_BRIEF_. Output the full listing below exactly as it reads, and skip anything that is a picture.

_MATERIAL PROVIDED_.
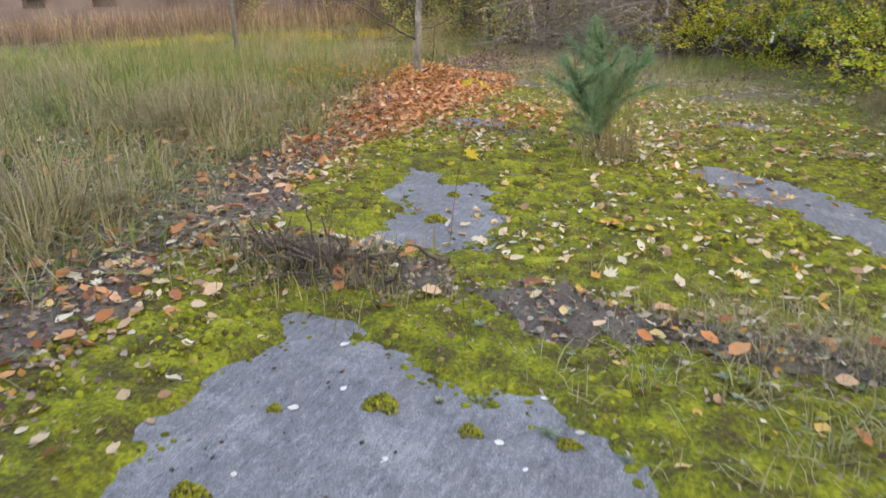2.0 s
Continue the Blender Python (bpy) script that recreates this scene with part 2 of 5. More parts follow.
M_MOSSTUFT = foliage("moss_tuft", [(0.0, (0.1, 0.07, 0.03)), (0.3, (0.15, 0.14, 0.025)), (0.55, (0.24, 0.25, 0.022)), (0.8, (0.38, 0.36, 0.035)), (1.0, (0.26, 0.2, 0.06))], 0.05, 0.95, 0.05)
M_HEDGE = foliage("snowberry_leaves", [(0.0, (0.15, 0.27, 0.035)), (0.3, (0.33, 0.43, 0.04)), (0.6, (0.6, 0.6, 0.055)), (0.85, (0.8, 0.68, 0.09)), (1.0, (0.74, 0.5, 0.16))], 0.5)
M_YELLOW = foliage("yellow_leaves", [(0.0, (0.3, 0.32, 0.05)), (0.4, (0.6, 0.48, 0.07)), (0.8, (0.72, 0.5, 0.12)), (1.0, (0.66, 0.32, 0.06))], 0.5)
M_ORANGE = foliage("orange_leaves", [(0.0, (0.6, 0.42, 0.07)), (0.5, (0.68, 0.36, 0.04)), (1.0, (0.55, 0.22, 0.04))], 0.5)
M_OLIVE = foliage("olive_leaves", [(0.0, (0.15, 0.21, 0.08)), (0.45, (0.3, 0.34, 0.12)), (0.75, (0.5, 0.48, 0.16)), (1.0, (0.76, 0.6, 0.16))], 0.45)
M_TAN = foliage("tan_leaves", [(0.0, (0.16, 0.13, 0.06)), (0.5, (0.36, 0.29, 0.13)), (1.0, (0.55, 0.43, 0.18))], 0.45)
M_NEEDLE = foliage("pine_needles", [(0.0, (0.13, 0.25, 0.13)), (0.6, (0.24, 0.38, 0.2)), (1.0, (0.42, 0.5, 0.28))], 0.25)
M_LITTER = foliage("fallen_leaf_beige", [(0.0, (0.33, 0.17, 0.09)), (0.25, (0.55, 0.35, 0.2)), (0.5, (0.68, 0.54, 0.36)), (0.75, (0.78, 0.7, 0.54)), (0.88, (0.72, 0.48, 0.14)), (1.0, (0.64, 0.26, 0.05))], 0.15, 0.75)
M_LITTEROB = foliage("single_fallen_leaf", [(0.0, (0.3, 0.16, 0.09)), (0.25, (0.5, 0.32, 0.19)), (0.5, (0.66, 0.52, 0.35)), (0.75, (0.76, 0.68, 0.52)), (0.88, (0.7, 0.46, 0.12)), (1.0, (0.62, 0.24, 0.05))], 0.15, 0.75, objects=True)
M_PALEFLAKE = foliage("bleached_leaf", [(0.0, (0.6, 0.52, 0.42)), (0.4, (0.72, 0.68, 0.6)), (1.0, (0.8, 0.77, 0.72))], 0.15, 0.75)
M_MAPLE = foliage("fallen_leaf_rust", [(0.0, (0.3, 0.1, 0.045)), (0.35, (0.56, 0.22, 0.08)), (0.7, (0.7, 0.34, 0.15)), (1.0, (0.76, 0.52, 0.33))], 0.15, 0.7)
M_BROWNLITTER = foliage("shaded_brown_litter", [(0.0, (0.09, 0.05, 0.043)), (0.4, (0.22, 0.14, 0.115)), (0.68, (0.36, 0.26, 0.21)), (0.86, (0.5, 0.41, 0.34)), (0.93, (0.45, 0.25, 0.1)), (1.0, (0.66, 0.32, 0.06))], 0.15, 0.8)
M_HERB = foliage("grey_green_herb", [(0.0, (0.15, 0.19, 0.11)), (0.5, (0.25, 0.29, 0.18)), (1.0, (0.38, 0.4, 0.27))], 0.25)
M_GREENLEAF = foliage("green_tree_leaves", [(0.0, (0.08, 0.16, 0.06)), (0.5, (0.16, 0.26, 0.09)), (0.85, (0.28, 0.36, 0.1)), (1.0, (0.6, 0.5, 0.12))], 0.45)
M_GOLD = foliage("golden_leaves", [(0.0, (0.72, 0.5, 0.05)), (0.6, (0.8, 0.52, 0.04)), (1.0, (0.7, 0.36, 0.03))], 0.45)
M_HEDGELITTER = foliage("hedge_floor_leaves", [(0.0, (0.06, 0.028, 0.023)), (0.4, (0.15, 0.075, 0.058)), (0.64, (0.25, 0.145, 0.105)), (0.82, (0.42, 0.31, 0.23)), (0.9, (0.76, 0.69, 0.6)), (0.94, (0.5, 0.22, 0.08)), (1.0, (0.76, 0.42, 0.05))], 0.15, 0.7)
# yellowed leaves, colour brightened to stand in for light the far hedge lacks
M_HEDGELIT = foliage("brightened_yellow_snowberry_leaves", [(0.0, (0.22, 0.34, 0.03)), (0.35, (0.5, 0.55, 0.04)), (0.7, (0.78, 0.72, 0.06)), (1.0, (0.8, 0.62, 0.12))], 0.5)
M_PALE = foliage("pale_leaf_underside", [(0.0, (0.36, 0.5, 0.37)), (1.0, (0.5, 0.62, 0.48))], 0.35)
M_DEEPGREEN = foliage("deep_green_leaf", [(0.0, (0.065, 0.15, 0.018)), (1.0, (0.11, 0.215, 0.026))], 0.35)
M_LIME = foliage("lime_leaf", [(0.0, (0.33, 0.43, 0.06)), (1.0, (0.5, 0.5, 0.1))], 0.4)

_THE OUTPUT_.
2.0 s
Continue the Blender Python (bpy) script that recreates this scene with part 2 of 5. More parts follow.
M_MOSSTUFT = foliage("moss_tuft", [(0.0, (0.1, 0.07, 0.03)), (0.3, (0.15, 0.14, 0.025)), (0.55, (0.24, 0.25, 0.022)), (0.8, (0.38, 0.36, 0.035)), (1.0, (0.26, 0.2, 0.06))], 0.05, 0.95, 0.05)
M_HEDGE = foliage("snowberry_leaves", [(0.0, (0.15, 0.27, 0.035)), (0.3, (0.33, 0.43, 0.04)), (0.6, (0.6, 0.6, 0.055)), (0.85, (0.8, 0.68, 0.09)), (1.0, (0.74, 0.5, 0.16))], 0.5)
M_YELLOW = foliage("yellow_leaves", [(0.0, (0.3, 0.32, 0.05)), (0.4, (0.6, 0.48, 0.07)), (0.8, (0.72, 0.5, 0.12)), (1.0, (0.66, 0.32, 0.06))], 0.5)
M_ORANGE = foliage("orange_leaves", [(0.0, (0.6, 0.42, 0.07)), (0.5, (0.68, 0.36, 0.04)), (1.0, (0.55, 0.22, 0.04))], 0.5)
M_OLIVE = foliage("olive_leaves", [(0.0, (0.15, 0.21, 0.08)), (0.45, (0.3, 0.34, 0.12)), (0.75, (0.5, 0.48, 0.16)), (1.0, (0.76, 0.6, 0.16))], 0.45)
M_TAN = foliage("tan_leaves", [(0.0, (0.16, 0.13, 0.06)), (0.5, (0.36, 0.29, 0.13)), (1.0, (0.55, 0.43, 0.18))], 0.45)
M_NEEDLE = foliage("pine_needles", [(0.0, (0.13, 0.25, 0.13)), (0.6, (0.24, 0.38, 0.2)), (1.0, (0.42, 0.5, 0.28))], 0.25)
M_LITTER = foliage("fallen_leaf_beige", [(0.0, (0.33, 0.17, 0.09)), (0.25, (0.55, 0.35, 0.2)), (0.5, (0.68, 0.54, 0.36)), (0.75, (0.78, 0.7, 0.54)), (0.88, (0.72, 0.48, 0.14)), (1.0, (0.64, 0.26, 0.05))], 0.15, 0.75)
M_LITTEROB = foliage("single_fallen_leaf", [(0.0, (0.3, 0.16, 0.09)), (0.25, (0.5, 0.32, 0.19)), (0.5, (0.66, 0.52, 0.35)), (0.75, (0.76, 0.68, 0.52)), (0.88, (0.7, 0.46, 0.12)), (1.0, (0.62, 0.24, 0.05))], 0.15, 0.75, objects=True)
M_PALEFLAKE = foliage("bleached_leaf", [(0.0, (0.6, 0.52, 0.42)), (0.4, (0.72, 0.68, 0.6)), (1.0, (0.8, 0.77, 0.72))], 0.15, 0.75)
M_MAPLE = foliage("fallen_leaf_rust", [(0.0, (0.3, 0.1, 0.045)), (0.35, (0.56, 0.22, 0.08)), (0.7, (0.7, 0.34, 0.15)), (1.0, (0.76, 0.52, 0.33))], 0.15, 0.7)
M_BROWNLITTER = foliage("shaded_brown_litter", [(0.0, (0.09, 0.05, 0.043)), (0.4, (0.22, 0.14, 0.115)), (0.68, (0.36, 0.26, 0.21)), (0.86, (0.5, 0.41, 0.34)), (0.93, (0.45, 0.25, 0.1)), (1.0, (0.66, 0.32, 0.06))], 0.15, 0.8)
M_HERB = foliage("grey_green_herb", [(0.0, (0.15, 0.19, 0.11)), (0.5, (0.25, 0.29, 0.18)), (1.0, (0.38, 0.4, 0.27))], 0.25)
M_GREENLEAF = foliage("green_tree_leaves", [(0.0, (0.08, 0.16, 0.06)), (0.5, (0.16, 0.26, 0.09)), (0.85, (0.28, 0.36, 0.1)), (1.0, (0.6, 0.5, 0.12))], 0.45)
M_GOLD = foliage("golden_leaves", [(0.0, (0.72, 0.5, 0.05)), (0.6, (0.8, 0.52, 0.04)), (1.0, (0.7, 0.36, 0.03))], 0.45)
M_HEDGELITTER = foliage("hedge_floor_leaves", [(0.0, (0.06, 0.028, 0.023)), (0.4, (0.15, 0.075, 0.058)), (0.64, (0.25, 0.145, 0.105)), (0.82, (0.42, 0.31, 0.23)), (0.9, (0.76, 0.69, 0.6)), (0.94, (0.5, 0.22, 0.08)), (1.0, (0.76, 0.42, 0.05))], 0.15, 0.7)
# yellowed leaves, colour brightened to stand in for light the far hedge lacks
M_HEDGELIT = foliage("brightened_yellow_snowberry_leaves", [(0.0, (0.22, 0.34, 0.03)), (0.35, (0.5, 0.55, 0.04)), (0.7, (0.78, 0.72, 0.06)), (1.0, (0.8, 0.62, 0.12))], 0.5)
M_PALE = foliage("pale_leaf_underside", [(0.0, (0.36, 0.5, 0.37)), (1.0, (0.5, 0.62, 0.48))], 0.35)
M_DEEPGREEN = foliage("deep_green_leaf", [(0.0, (0.065, 0.15, 0.018)), (1.0, (0.11, 0.215, 0.026))], 0.35)
M_LIME = foliage("lime_leaf", [(0.0, (0.33, 0.43, 0.06)), (1.0, (0.5, 0.5, 0.1))], 0.4)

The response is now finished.